What you and your readers are banging their heads against the wall about is elusive. For this to work there must be a critical mass of federations (and within the federation, of community leadership etc) who are marching to one beat and in one direction. We do it somewhat in emergencies. But absent crisis, this critical mass seems unachievable. Too much arrogance, certainty, undermining. It's hard to compromise. It's hard to yield when you have the right of way to do it your way. It might be best for your car (though in the long term I doubt it, but for that trip, perhaps), but it's not best for all cars and for traffic flow.

Our current systems, at the local federation level and at JFNA, are simply not built for what the systems (local and national) actually need to thrive. The marketplace is telling us year-after-year that our product is not compelling. (By the way, that's not just in the federation business but to a large extent within institutional Judaism.) Absent the right conditions, expect more of the same.

A good Shobbos to all.

Anonymous said...

Strip away the ridiculous chatter about that vacuous phrase peoplehood and get back to the three anchors of the Federation movement: critical and immediate human needs; Israel and the institutional fabric of community.
Yes and a good shabbes to all.

Anonymous said...

To the last Anonymous Commentator -- great point, one that no one in jana leadership seems to understand at all.
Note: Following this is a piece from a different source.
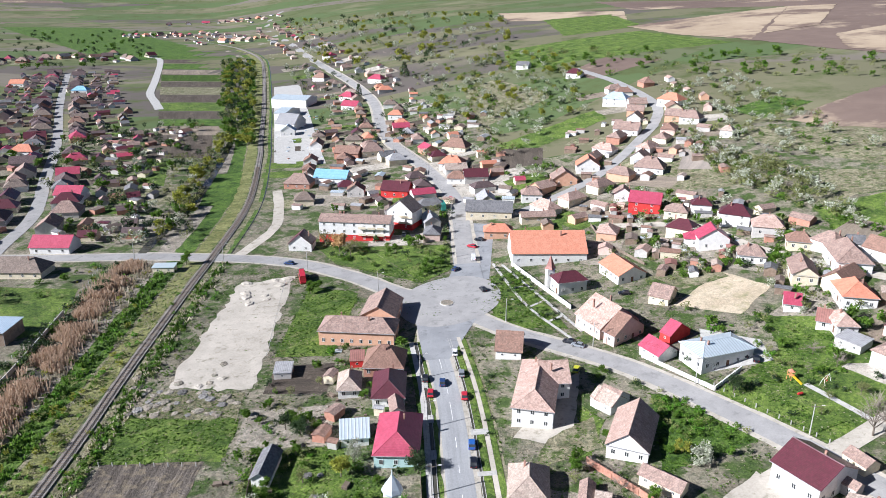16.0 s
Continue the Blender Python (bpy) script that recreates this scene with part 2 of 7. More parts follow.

If you said this to their faces, here's what would happen: Siegal -- "good point," Feinberg -- "I will ask Jerry about this and get back to you," and Silverman --"huh?"

Anonymous said...

Comment #10 hits the nail on the head: These are questions that should have been addressed years ago, and revisited every year by JFNA leadership (along with the federations).
However, I agree with Comment #9 that it's all about the money.
If a critical mass of federations refused to pay their dues to support a $30 million JFNA, and instead agreed to passionately support a $15 million JFNA; then JFNA would be forced to answer those hard questions that #10 would be a start.